王様のブランチで紹介された作家のインタビューをまとめて掲載しています。
インタビュー
―――なぜタワマンを舞台にされたんですか?
森さん:
もともとタワマンを描きたかったわけじゃないんですけど、格差を描きたいなとというのはあって、富裕層の暮らしと貧困層の暮らしの両方を俯瞰して見られるということが贅沢だろうなと思ったので、それを描きたいと思いました。
―――中盤からは怒涛の展開が待ち受けていますよね。そこから結末、騙されました。しっかり、してやられました。
―――登場人物全員が違った思惑があって、それがタワマンの最上階でぶつかることで、すごく大きな物語になりますよね。
森さん:
そうですね。構想段階で自分が思っていた以上にぶつかり合うな、こいつら.....っていう感じはありましたね。書き出したら、これは「うわぁ、これは大変なことになったな」と思いました。
主人公と富裕層の暮らしが入れ替わる、そしてそのあとどうなるんだ、男女のもつれのこともそうですし、とにかく先が気になってしょうがないという話にしたいっていうのはありました。
―――なるほど。すごくハチャメチャな展開があって主人公はかなりどん底まで落とされるけど、どん底に落ちたからこそのラストが私は胸に響きました。
森さん:
良かったです。
―――最後にどんでん返しが起こるじゃないですか。それは本当にあり得るのと思って、ある部分を読み返したんですけど、全く矛盾がないんですよね。
森さん:
ミステリ的な意味でもそうですし、それがないと物語のテーマ自体が生きてこない。
―――あのどんでん返しが起きてからのラストのタイトル回収がすごく鮮やかで、本当に大好きでした。
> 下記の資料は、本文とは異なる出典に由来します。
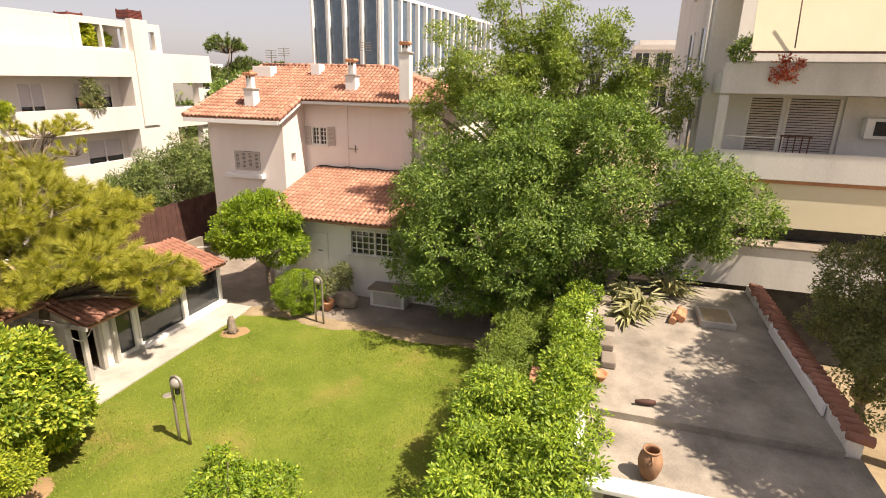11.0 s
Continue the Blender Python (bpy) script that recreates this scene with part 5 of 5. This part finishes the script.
# ---- terrace ----
cap = thing("tiled_boundary_wall", (14.5, -4.4, 2.55), "terrace boundary wall capped with red tiles", "wall")
part("body", boxes((10.6, 18.7, -4.6, -4.3, 0, 2.95), bevel=0.01), M_OLDWALL, cap)
part("white_board", boxes((11.6, 15.6, -4.28, -4.22, 2.72, 2.98), bevel=0.01), M_WHITE, cap)
for k in range(34):
    x = 10.6 + k * 0.24
    part("cap_tile", tube(bmesh.new(), [(x, -4.3 + srng.uniform(-0.05, 0.05), 3.0 + srng.uniform(-0.02, 0.03)), (x + srng.uniform(-0.05, 0.05), -4.7, 2.94)], [0.09, 0.11], 8), M_TILE, cap)
inner = thing("hedge_wall", (11, 0.5, 0), "rendered wall with red tile coping between the hedges", "wall")
part("body", boxes((4.5, 9.0, 0.36, 0.56, 0, 2.3), (9.0, 18.8, 0.36, 0.56, 0, 2.65)), M_STUCCO, inner)
for k in range(2):
    part("coping_tile", boxes((11.3 + k * 0.42, 11.7 + k * 0.42, 1.3, 1.7, 2.44, 2.51), bevel=0.02), M_TERRA, inner)
part("front_pier", boxes((11.2, 12.2, 1.35, 1.65, 0, 2.44)), M_STUCCO, inner)
step = thing("terrace_kerb", (10.5, -2, 2.55), "worn concrete kerb between the terrace levels", "kerb")
part("body", boxes((10.45, 10.6, -4.28, 0.3, 2.5, 2.712), bevel=0.012), M_SCREED, step)
bench = thing("slab_bench", (8.3, -0.9, 2.55), "whitewashed concrete slab bench on the terrace", "bench")
part("slab", boxes((7.85, 8.2, -2.05, 0.3, 2.82, 2.92), bevel=0.02), M_WHITE, bench)
for y in (-1.9, 0.1):
    part("leg", boxes((7.9, 8.15, y - 0.1, y + 0.1, 2.55, 2.82)), M_CONC, bench)
hut = thing("stone_trough", (7.6, -1.7, 2.55), "grey stone trough behind the bench", "trough")
part("body", boxes((7.0, 7.7, -2.1, -1.1, 2.55, 2.75), bevel=0.03), M_COVER, hut)
part("rim", boxes((6.95, 7.75, -2.15, -1.05, 2.75, 2.79), bevel=0.015), M_COVER, hut)
for s_ in (-1, 1):
    part("handle", tube(bmesh.new(), [(8.85 + s_ * 0.13, -0.76, 3.065), (8.85 + s_ * 0.225, -0.76, 3.04), (8.85 + s_ * 0.205, -0.76, 2.94)], 0.017, 7), M_JAR, jar)


def agave(x, y, z, r, seed, label):
    rg = random.Random(seed)
    t = thing("agave", (x, y, z), label, "agave", "agaves on the terrace")
    for k in range(46):
        a, e = rg.uniform(0, 6.28), rg.uniform(0.15, 1.2)
        d = Vector((math.cos(a), math.sin(a), 0))
        s = Vector((-math.sin(a), math.cos(a), 0)) * 0.05
        L = r * rg.uniform(0.7, 1.15)
        o = Vector((x, y, z)) + d * 0.05
        m = o + d * L * 0.5 * math.cos(e) + Vector((0, 0, L * 0.55 * math.sin(e) + 0.08))
        tp = o + d * L * math.cos(e * 0.8) + Vector((0, 0, max(0.03, L * 0.75 * math.sin(e) - 0.12)))
        bm = bmesh.new()
        v = [bm.verts.new(p) for p in (o - s, o + s, m + s * 1.2, m - s * 1.2, tp, m - Vector((0, 0, 0.04)), o - Vector((0, 0, 0.01)))]
        bm.faces.new((v[0], v[6], v[5], v[3])), bm.faces.new((v[6], v[1], v[2], v[5])), bm.faces.new((v[3], v[5], v[4])), bm.faces.new((v[5], v[2], v[4]))
        part("leaf", bm, L_AGAVE, t)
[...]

*タワマンの最上階で繰り広げられる欲望渦巻く人間模様を描いた恋愛ミステリーです。
森晶麿プロフィール
1979(昭和54)年、静岡県生れ。2011(平成23)年『黒猫の遊歩あるいは美学講義』でアガサ・クリスティー賞を受賞。著書にこの「黒猫シリーズ」や「探偵シリーズ」「偽恋愛小説家シリーズ」の他、『かぜまち美術館の謎便り』『キキ・ホリック』『探偵と家族』『超短編!ラブストーリー大どんでん返し』『チーズ屋マージュのとろける推理』『切断島の殺戮理論』などがある。新潮社・著者プロフィールより)
ひとこと
やぁ~インタビューを聴いているだけで、謎も多いし、怖いしで、一体そのタワマンで何が起きているの?って感じでした。本作はかなり時間をかけて作られたようですよ。どんでん返しを含め、なかなか興味深い内容だと感じました。それでは、また来週。